**EXERCISE INSTRUCTIONS:** Reproduce the records below exactly as given.

**THE DATA:**
## begin
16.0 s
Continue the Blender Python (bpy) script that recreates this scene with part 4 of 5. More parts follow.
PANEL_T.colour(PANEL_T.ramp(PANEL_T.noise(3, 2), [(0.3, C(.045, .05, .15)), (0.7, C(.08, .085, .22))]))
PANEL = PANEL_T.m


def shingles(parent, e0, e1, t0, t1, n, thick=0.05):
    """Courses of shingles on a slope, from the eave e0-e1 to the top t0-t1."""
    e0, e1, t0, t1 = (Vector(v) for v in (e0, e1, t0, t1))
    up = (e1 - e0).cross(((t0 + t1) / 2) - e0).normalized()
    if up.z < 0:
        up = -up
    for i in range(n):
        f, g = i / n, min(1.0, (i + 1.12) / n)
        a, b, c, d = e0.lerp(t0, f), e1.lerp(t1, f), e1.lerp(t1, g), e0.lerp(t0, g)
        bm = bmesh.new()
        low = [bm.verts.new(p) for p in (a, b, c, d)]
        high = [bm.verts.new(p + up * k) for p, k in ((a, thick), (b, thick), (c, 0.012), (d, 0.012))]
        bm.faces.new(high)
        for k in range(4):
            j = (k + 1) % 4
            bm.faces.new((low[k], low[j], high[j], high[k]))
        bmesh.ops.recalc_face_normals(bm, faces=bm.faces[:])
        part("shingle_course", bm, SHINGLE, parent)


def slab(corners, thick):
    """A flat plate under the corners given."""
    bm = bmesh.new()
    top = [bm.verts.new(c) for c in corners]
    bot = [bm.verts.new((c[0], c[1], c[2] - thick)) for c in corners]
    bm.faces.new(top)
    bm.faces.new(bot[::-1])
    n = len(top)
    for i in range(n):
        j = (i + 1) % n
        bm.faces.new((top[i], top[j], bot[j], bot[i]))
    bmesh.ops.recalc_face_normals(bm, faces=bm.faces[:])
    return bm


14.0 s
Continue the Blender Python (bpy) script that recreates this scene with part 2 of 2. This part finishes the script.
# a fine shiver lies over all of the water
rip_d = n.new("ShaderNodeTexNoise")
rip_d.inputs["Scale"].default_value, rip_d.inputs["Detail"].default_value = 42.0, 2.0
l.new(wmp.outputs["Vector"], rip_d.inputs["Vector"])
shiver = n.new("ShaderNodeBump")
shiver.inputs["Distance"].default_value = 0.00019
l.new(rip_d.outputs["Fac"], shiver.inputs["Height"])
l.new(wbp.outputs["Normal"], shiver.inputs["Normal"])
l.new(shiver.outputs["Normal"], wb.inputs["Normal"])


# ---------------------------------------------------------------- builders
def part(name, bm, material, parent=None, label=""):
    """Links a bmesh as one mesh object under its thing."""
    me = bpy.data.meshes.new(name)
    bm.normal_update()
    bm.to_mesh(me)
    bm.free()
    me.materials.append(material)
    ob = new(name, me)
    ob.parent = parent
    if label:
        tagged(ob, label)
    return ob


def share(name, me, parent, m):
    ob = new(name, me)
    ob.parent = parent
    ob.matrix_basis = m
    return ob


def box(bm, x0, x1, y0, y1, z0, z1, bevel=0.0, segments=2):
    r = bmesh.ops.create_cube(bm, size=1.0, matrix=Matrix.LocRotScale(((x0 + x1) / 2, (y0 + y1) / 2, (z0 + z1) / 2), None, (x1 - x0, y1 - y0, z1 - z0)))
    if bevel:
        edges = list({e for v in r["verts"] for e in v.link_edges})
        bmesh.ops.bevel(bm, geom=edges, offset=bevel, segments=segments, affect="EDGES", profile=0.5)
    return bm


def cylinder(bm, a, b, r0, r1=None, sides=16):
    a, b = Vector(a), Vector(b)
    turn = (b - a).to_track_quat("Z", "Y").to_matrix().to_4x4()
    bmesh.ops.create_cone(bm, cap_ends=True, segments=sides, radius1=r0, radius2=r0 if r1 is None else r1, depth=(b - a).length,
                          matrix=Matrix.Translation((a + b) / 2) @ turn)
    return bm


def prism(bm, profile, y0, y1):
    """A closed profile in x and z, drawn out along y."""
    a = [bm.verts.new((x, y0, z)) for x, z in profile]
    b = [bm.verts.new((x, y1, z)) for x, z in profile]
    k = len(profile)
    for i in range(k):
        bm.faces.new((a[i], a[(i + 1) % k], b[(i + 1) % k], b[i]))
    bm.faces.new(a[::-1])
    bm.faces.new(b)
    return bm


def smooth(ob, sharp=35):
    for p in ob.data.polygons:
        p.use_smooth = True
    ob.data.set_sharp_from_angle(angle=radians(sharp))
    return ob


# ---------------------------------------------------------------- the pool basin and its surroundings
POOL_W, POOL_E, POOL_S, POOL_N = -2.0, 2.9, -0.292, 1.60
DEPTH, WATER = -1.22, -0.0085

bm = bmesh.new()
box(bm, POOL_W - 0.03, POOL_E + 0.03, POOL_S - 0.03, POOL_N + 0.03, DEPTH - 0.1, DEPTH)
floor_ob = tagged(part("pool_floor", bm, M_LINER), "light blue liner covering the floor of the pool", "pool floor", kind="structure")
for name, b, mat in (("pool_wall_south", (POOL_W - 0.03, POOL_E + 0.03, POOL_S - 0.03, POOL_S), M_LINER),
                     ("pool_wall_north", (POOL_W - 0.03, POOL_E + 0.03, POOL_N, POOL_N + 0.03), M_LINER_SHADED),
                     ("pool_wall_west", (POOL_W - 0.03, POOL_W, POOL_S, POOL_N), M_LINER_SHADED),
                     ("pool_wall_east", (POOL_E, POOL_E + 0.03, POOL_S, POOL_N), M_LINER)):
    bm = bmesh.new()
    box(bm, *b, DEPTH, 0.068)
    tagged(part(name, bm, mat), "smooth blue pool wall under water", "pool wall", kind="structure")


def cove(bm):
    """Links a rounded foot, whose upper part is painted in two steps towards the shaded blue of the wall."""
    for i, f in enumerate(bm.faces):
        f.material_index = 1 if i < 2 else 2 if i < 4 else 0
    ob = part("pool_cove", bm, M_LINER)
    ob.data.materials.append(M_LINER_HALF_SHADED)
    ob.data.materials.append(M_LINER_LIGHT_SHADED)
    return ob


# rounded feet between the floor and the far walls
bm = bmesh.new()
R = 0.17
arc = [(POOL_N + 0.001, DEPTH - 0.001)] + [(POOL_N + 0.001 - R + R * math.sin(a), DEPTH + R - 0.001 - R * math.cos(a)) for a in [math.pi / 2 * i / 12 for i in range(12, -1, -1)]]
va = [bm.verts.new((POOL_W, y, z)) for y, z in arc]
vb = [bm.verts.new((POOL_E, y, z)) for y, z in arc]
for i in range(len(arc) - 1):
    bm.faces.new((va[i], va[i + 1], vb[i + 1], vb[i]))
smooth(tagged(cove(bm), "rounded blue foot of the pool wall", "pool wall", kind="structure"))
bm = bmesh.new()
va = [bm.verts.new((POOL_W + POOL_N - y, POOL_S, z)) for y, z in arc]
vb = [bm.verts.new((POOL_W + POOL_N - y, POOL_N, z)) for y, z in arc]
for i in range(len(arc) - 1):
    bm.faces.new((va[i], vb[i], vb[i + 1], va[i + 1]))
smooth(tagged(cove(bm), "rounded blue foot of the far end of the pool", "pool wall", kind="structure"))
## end
**RESULT OF THIS TASK:**
16.0 s
Continue the Blender Python (bpy) script that recreates this scene with part 4 of 5. More parts follow.
PANEL_T.colour(PANEL_T.ramp(PANEL_T.noise(3, 2), [(0.3, C(.045, .05, .15)), (0.7, C(.08, .085, .22))]))
PANEL = PANEL_T.m


def shingles(parent, e0, e1, t0, t1, n, thick=0.05):
    """Courses of shingles on a slope, from the eave e0-e1 to the top t0-t1."""
    e0, e1, t0, t1 = (Vector(v) for v in (e0, e1, t0, t1))
    up = (e1 - e0).cross(((t0 + t1) / 2) - e0).normalized()
    if up.z < 0:
        up = -up
    for i in range(n):
        f, g = i / n, min(1.0, (i + 1.12) / n)
        a, b, c, d = e0.lerp(t0, f), e1.lerp(t1, f), e1.lerp(t1, g), e0.lerp(t0, g)
        bm = bmesh.new()
        low = [bm.verts.new(p) for p in (a, b, c, d)]
        high = [bm.verts.new(p + up * k) for p, k in ((a, thick), (b, thick), (c, 0.012), (d, 0.012))]
        bm.faces.new(high)
        for k in range(4):
            j = (k + 1) % 4
            bm.faces.new((low[k], low[j], high[j], high[k]))
        bmesh.ops.recalc_face_normals(bm, faces=bm.faces[:])
        part("shingle_course", bm, SHINGLE, parent)


def slab(corners, thick):
    """A flat plate under the corners given."""
    bm = bmesh.new()
    top = [bm.verts.new(c) for c in corners]
    bot = [bm.verts.new((c[0], c[1], c[2] - thick)) for c in corners]
    bm.faces.new(top)
    bm.faces.new(bot[::-1])
    n = len(top)
    for i in range(n):
        j = (i + 1) % n
        bm.faces.new((top[i], top[j], bot[j], bot[i]))
    bmesh.ops.recalc_face_normals(bm, faces=bm.faces[:])
    return bm


14.0 s
Continue the Blender Python (bpy) script that recreates this scene with part 2 of 2. This part finishes the script.
# a fine shiver lies over all of the water
rip_d = n.new("ShaderNodeTexNoise")
rip_d.inputs["Scale"].default_value, rip_d.inputs["Detail"].default_value = 42.0, 2.0
l.new(wmp.outputs["Vector"], rip_d.inputs["Vector"])
shiver = n.new("ShaderNodeBump")
shiver.inputs["Distance"].default_value = 0.00019
l.new(rip_d.outputs["Fac"], shiver.inputs["Height"])
l.new(wbp.outputs["Normal"], shiver.inputs["Normal"])
l.new(shiver.outputs["Normal"], wb.inputs["Normal"])


# ---------------------------------------------------------------- builders
def part(name, bm, material, parent=None, label=""):
    """Links a bmesh as one mesh object under its thing."""
    me = bpy.data.meshes.new(name)
    bm.normal_update()
    bm.to_mesh(me)
    bm.free()
    me.materials.append(material)
    ob = new(name, me)
    ob.parent = parent
    if label:
        tagged(ob, label)
    return ob


def share(name, me, parent, m):
    ob = new(name, me)
    ob.parent = parent
    ob.matrix_basis = m
    return ob


def box(bm, x0, x1, y0, y1, z0, z1, bevel=0.0, segments=2):
    r = bmesh.ops.create_cube(bm, size=1.0, matrix=Matrix.LocRotScale(((x0 + x1) / 2, (y0 + y1) / 2, (z0 + z1) / 2), None, (x1 - x0, y1 - y0, z1 - z0)))
    if bevel:
        edges = list({e for v in r["verts"] for e in v.link_edges})
        bmesh.ops.bevel(bm, geom=edges, offset=bevel, segments=segments, affect="EDGES", profile=0.5)
    return bm


def cylinder(bm, a, b, r0, r1=None, sides=16):
    a, b = Vector(a), Vector(b)
    turn = (b - a).to_track_quat("Z", "Y").to_matrix().to_4x4()
    bmesh.ops.create_cone(bm, cap_ends=True, segments=sides, radius1=r0, radius2=r0 if r1 is None else r1, depth=(b - a).length,
                          matrix=Matrix.Translation((a + b) / 2) @ turn)
    return bm


def prism(bm, profile, y0, y1):
    """A closed profile in x and z, drawn out along y."""
    a = [bm.verts.new((x, y0, z)) for x, z in profile]
    b = [bm.verts.new((x, y1, z)) for x, z in profile]
    k = len(profile)
    for i in range(k):
        bm.faces.new((a[i], a[(i + 1) % k], b[(i + 1) % k], b[i]))
    bm.faces.new(a[::-1])
    bm.faces.new(b)
    return bm


def smooth(ob, sharp=35):
    for p in ob.data.polygons:
        p.use_smooth = True
    ob.data.set_sharp_from_angle(angle=radians(sharp))
    return ob


# ---------------------------------------------------------------- the pool basin and its surroundings
POOL_W, POOL_E, POOL_S, POOL_N = -2.0, 2.9, -0.292, 1.60
DEPTH, WATER = -1.22, -0.0085

bm = bmesh.new()
box(bm, POOL_W - 0.03, POOL_E + 0.03, POOL_S - 0.03, POOL_N + 0.03, DEPTH - 0.1, DEPTH)
floor_ob = tagged(part("pool_floor", bm, M_LINER), "light blue liner covering the floor of the pool", "pool floor", kind="structure")
for name, b, mat in (("pool_wall_south", (POOL_W - 0.03, POOL_E + 0.03, POOL_S - 0.03, POOL_S), M_LINER),
                     ("pool_wall_north", (POOL_W - 0.03, POOL_E + 0.03, POOL_N, POOL_N + 0.03), M_LINER_SHADED),
                     ("pool_wall_west", (POOL_W - 0.03, POOL_W, POOL_S, POOL_N), M_LINER_SHADED),
                     ("pool_wall_east", (POOL_E, POOL_E + 0.03, POOL_S, POOL_N), M_LINER)):
    bm = bmesh.new()
    box(bm, *b, DEPTH, 0.068)
    tagged(part(name, bm, mat), "smooth blue pool wall under water", "pool wall", kind="structure")


def cove(bm):
    """Links a rounded foot, whose upper part is painted in two steps towards the shaded blue of the wall."""
    for i, f in enumerate(bm.faces):
        f.material_index = 1 if i < 2 else 2 if i < 4 else 0
    ob = part("pool_cove", bm, M_LINER)
    ob.data.materials.append(M_LINER_HALF_SHADED)
    ob.data.materials.append(M_LINER_LIGHT_SHADED)
    return ob


# rounded feet between the floor and the far walls
bm = bmesh.new()
R = 0.17
arc = [(POOL_N + 0.001, DEPTH - 0.001)] + [(POOL_N + 0.001 - R + R * math.sin(a), DEPTH + R - 0.001 - R * math.cos(a)) for a in [math.pi / 2 * i / 12 for i in range(12, -1, -1)]]
va = [bm.verts.new((POOL_W, y, z)) for y, z in arc]
vb = [bm.verts.new((POOL_E, y, z)) for y, z in arc]
for i in range(len(arc) - 1):
    bm.faces.new((va[i], va[i + 1], vb[i + 1], vb[i]))
smooth(tagged(cove(bm), "rounded blue foot of the pool wall", "pool wall", kind="structure"))
bm = bmesh.new()
va = [bm.verts.new((POOL_W + POOL_N - y, POOL_S, z)) for y, z in arc]
vb = [bm.verts.new((POOL_W + POOL_N - y, POOL_N, z)) for y, z in arc]
for i in range(len(arc) - 1):
    bm.faces.new((va[i], vb[i], vb[i + 1], va[i + 1]))
smooth(tagged(cove(bm), "rounded blue foot of the far end of the pool", "pool wall", kind="structure"))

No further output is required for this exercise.